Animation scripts
---
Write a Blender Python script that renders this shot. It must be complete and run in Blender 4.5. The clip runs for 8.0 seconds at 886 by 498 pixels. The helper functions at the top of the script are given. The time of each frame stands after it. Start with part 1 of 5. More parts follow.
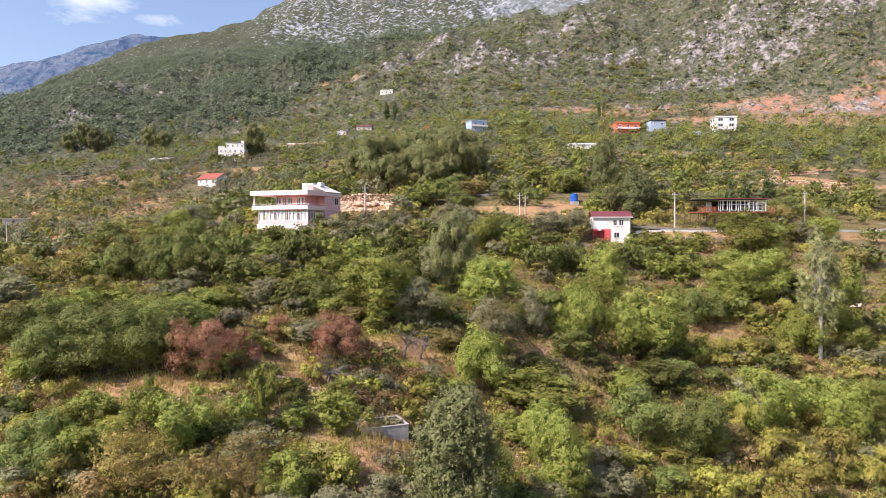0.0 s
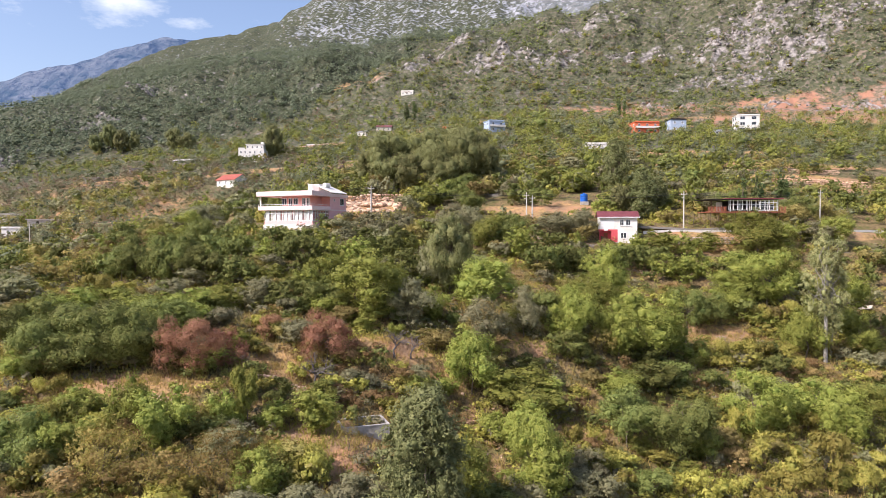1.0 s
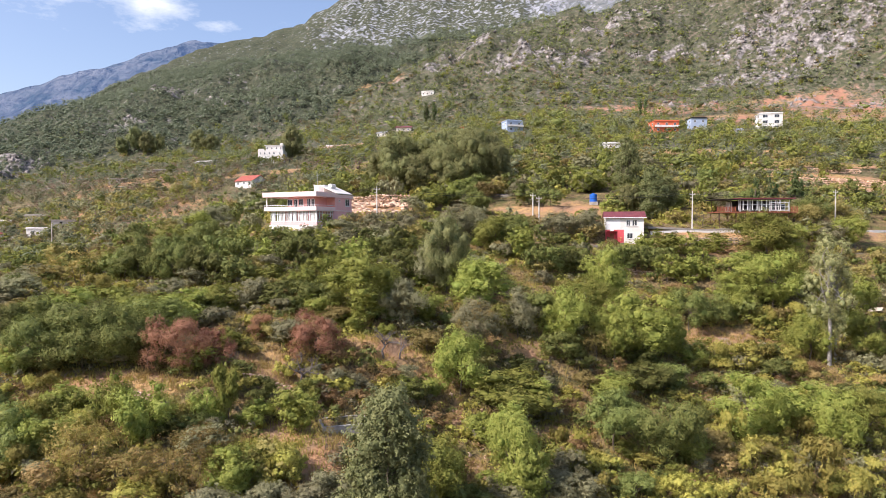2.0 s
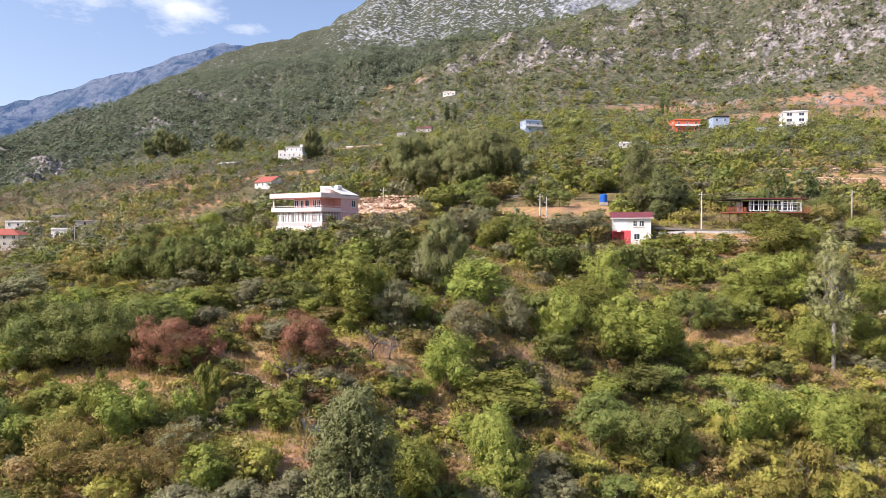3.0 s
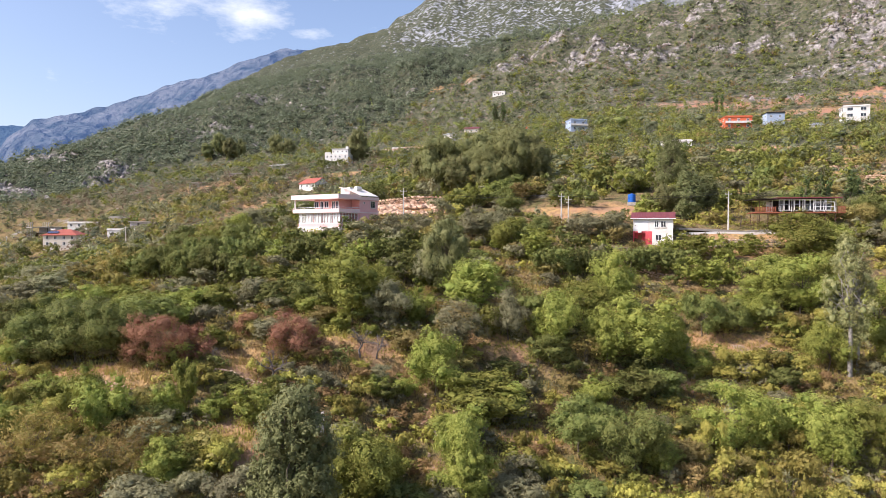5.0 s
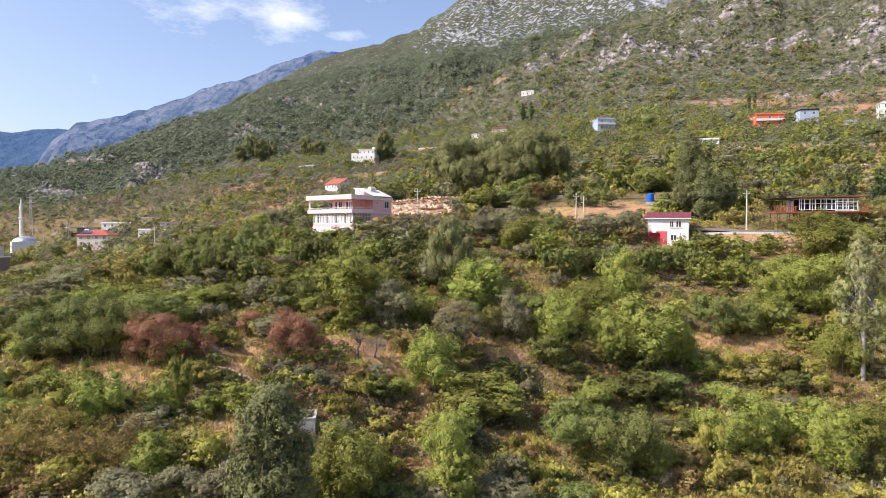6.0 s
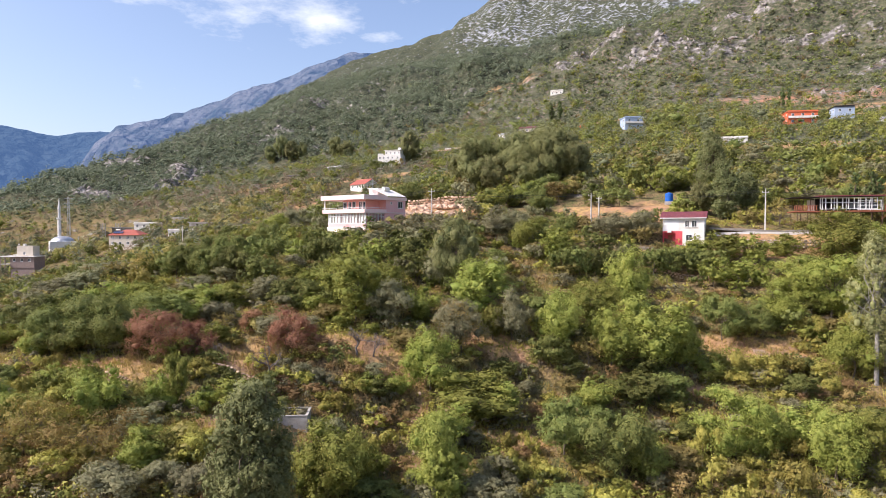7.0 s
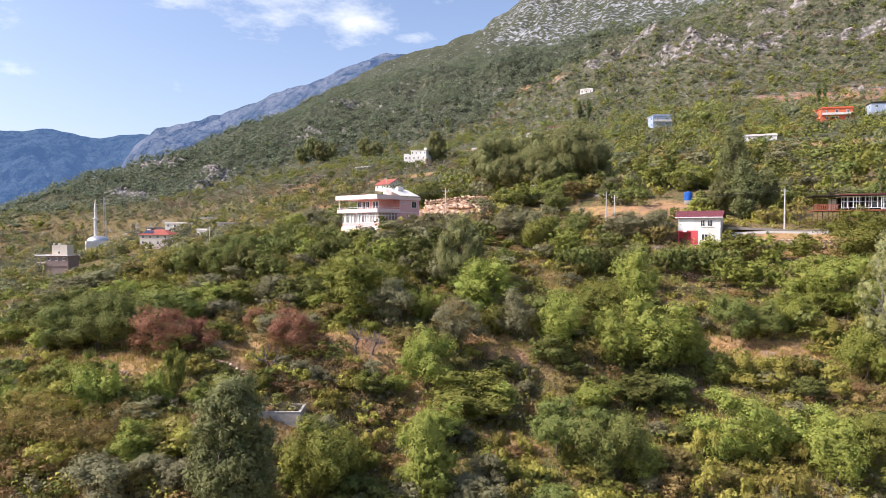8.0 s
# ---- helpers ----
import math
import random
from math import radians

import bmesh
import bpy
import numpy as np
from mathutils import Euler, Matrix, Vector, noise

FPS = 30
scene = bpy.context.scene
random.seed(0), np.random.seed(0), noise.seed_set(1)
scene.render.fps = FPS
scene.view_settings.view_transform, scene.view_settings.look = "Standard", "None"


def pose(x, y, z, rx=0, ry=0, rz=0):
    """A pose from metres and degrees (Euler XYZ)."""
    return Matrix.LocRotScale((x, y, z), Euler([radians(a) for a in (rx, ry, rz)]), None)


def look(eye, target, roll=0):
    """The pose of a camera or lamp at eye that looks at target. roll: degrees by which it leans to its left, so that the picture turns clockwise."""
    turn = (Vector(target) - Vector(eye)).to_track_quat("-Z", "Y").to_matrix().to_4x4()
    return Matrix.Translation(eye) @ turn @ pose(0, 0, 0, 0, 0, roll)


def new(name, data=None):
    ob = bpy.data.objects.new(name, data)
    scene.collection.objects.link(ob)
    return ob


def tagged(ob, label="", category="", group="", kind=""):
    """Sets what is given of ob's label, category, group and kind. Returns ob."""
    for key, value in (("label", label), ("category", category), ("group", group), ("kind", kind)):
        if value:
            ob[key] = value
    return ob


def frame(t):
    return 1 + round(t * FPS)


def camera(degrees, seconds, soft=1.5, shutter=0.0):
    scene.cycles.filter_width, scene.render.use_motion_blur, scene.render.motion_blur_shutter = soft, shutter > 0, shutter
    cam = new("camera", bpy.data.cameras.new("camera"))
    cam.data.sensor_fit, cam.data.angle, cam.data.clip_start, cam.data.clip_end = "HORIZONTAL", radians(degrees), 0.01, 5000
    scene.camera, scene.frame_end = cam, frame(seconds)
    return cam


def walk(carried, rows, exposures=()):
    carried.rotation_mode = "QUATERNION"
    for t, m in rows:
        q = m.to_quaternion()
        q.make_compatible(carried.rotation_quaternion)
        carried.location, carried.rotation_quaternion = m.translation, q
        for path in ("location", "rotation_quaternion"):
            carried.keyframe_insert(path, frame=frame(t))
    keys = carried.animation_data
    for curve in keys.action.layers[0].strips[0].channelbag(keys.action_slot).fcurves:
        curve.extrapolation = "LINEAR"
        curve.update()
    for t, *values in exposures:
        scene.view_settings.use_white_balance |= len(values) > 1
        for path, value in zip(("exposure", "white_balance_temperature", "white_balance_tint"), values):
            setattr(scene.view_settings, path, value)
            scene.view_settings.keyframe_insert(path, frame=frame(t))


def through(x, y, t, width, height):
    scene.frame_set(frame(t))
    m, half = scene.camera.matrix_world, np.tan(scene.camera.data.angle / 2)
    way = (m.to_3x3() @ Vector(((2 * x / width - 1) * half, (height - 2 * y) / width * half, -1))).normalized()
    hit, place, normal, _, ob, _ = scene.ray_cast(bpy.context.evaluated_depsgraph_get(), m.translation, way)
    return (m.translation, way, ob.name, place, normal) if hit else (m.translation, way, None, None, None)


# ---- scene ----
---
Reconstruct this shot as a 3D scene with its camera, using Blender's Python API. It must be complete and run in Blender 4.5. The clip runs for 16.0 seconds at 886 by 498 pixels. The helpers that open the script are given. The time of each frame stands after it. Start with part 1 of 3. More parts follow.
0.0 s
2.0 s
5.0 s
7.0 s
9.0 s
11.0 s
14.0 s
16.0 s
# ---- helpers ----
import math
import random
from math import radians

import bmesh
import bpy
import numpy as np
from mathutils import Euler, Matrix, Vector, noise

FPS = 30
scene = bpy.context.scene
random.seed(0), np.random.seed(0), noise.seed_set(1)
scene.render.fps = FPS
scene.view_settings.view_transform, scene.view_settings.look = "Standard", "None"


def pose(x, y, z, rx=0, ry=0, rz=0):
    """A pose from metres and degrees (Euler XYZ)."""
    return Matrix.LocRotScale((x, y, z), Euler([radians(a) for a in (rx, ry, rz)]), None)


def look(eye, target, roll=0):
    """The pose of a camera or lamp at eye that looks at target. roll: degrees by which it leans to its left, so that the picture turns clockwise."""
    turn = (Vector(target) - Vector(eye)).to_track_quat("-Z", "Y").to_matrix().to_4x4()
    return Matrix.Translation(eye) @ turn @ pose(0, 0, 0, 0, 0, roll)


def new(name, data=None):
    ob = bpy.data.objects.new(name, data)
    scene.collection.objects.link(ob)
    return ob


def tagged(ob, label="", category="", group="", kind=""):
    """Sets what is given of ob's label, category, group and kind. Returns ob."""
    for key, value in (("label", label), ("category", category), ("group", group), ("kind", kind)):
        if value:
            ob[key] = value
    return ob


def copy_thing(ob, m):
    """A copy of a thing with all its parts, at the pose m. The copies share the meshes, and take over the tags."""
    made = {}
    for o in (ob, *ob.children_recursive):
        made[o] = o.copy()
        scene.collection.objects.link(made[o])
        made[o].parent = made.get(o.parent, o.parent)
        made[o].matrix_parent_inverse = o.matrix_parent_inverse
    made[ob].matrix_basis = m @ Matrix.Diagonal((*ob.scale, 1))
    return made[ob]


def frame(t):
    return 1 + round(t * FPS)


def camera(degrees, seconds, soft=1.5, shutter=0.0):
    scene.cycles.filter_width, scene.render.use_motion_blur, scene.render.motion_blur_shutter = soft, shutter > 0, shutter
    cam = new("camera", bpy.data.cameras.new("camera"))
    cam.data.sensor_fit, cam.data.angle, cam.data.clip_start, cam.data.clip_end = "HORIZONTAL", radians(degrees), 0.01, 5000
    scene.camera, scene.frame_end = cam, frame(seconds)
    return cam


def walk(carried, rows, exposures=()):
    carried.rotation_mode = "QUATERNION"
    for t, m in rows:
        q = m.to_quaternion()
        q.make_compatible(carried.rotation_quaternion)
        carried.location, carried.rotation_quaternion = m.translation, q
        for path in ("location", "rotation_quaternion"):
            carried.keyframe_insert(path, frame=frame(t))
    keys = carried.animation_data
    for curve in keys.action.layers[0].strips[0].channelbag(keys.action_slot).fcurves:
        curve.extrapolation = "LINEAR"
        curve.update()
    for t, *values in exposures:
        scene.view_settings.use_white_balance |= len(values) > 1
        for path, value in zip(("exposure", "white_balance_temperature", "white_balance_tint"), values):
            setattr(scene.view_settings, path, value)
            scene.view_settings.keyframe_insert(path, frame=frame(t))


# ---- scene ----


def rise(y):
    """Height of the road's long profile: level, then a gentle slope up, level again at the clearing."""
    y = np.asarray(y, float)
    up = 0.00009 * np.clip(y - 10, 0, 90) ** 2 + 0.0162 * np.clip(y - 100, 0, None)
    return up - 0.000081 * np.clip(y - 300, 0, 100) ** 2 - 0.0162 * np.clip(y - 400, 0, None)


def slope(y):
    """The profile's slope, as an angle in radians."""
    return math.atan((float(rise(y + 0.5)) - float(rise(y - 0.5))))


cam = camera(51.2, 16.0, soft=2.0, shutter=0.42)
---
What is required: Find how many lines in the material hold the word "place" and state that number alone.

Response below: 2